What is expected >> Gather, from the data below, each line in which the word "scene" occurs.

Provided data >>
----------
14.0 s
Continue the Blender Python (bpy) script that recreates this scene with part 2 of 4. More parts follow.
----------
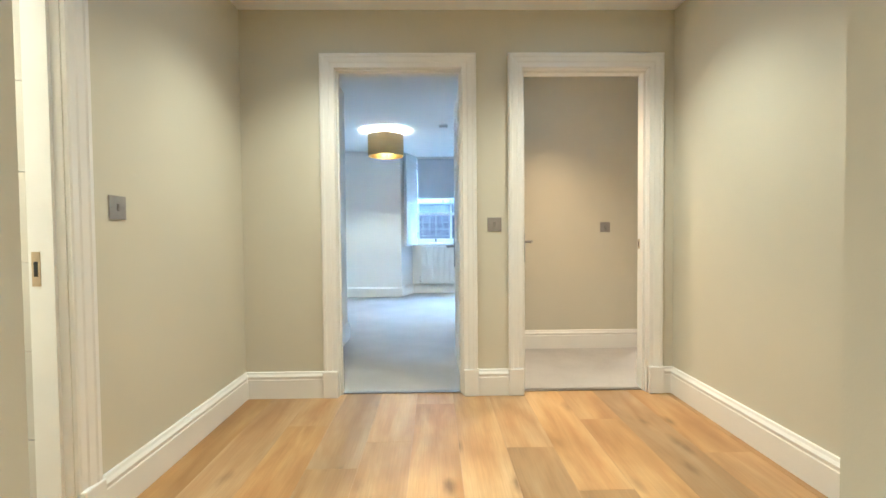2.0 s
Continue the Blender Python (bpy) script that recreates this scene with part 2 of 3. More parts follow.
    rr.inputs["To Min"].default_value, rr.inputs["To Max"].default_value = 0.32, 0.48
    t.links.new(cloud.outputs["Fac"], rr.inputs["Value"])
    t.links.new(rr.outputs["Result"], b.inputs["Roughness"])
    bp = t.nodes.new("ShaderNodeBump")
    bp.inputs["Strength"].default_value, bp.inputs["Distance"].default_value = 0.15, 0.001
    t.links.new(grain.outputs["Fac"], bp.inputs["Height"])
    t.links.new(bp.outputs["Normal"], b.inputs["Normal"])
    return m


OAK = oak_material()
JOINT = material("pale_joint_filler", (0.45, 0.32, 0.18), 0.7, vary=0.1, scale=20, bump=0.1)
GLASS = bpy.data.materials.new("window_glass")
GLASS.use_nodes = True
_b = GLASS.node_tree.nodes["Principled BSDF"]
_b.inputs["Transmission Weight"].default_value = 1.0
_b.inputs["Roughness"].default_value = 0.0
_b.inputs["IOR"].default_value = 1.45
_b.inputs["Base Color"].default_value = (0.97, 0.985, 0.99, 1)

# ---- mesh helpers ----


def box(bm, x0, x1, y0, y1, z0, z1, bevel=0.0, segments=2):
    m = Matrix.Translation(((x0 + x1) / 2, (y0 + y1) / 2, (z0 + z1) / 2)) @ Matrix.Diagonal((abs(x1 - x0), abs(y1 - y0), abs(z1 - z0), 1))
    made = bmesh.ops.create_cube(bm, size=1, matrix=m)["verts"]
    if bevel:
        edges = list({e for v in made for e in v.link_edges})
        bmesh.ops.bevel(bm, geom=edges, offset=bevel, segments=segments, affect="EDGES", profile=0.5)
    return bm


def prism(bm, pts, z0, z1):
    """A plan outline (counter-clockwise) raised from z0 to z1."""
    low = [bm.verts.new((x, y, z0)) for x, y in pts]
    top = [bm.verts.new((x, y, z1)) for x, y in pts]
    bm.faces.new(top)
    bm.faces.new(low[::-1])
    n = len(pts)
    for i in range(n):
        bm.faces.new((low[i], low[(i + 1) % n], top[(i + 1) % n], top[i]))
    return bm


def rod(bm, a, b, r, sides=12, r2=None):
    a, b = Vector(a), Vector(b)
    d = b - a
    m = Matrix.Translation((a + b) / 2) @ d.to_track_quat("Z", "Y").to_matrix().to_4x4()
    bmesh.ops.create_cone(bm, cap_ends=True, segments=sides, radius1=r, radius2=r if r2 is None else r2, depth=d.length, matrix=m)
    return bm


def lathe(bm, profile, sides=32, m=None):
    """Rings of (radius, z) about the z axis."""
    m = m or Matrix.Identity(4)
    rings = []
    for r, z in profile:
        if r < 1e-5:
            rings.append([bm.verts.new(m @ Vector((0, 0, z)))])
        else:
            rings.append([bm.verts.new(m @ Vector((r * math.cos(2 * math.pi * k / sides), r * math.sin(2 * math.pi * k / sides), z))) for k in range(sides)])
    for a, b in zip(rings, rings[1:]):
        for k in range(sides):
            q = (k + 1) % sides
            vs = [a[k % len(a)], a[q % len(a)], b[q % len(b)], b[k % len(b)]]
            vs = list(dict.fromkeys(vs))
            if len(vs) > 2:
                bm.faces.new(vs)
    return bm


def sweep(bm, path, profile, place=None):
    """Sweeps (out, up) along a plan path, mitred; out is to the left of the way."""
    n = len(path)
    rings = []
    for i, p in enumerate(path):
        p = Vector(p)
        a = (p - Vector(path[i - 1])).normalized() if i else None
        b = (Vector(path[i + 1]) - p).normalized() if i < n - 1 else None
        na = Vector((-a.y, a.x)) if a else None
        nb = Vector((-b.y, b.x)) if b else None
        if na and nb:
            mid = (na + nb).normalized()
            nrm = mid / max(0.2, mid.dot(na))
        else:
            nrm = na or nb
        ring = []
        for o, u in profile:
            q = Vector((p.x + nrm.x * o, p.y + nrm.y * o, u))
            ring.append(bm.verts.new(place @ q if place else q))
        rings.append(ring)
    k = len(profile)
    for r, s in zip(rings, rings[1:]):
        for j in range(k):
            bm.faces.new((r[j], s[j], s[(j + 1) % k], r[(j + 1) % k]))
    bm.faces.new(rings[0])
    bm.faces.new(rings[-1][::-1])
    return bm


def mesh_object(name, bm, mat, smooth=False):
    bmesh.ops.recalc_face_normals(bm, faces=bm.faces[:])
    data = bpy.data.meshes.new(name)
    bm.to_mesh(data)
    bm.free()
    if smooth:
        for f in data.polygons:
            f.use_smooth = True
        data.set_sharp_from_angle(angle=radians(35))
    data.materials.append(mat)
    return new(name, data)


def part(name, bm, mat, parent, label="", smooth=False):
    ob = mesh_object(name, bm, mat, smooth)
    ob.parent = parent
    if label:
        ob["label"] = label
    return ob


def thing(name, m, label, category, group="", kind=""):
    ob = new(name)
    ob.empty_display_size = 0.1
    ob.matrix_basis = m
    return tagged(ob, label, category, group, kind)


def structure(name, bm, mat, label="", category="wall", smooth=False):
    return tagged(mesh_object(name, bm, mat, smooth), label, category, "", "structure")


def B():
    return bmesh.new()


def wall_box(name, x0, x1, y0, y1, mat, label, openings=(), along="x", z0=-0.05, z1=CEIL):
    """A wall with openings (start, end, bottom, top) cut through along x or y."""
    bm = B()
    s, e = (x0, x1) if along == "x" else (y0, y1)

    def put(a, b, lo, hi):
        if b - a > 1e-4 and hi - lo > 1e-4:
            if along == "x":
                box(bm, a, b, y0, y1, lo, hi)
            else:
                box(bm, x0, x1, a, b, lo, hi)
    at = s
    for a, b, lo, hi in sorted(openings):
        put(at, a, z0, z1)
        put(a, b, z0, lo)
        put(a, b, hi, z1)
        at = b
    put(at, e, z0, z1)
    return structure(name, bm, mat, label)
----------
Output of the exercise >>
Continue the Blender Python (bpy) script that recreates this scene with part 2 of 4. More parts follow.
Continue the Blender Python (bpy) script that recreates this scene with part 2 of 3. More parts follow.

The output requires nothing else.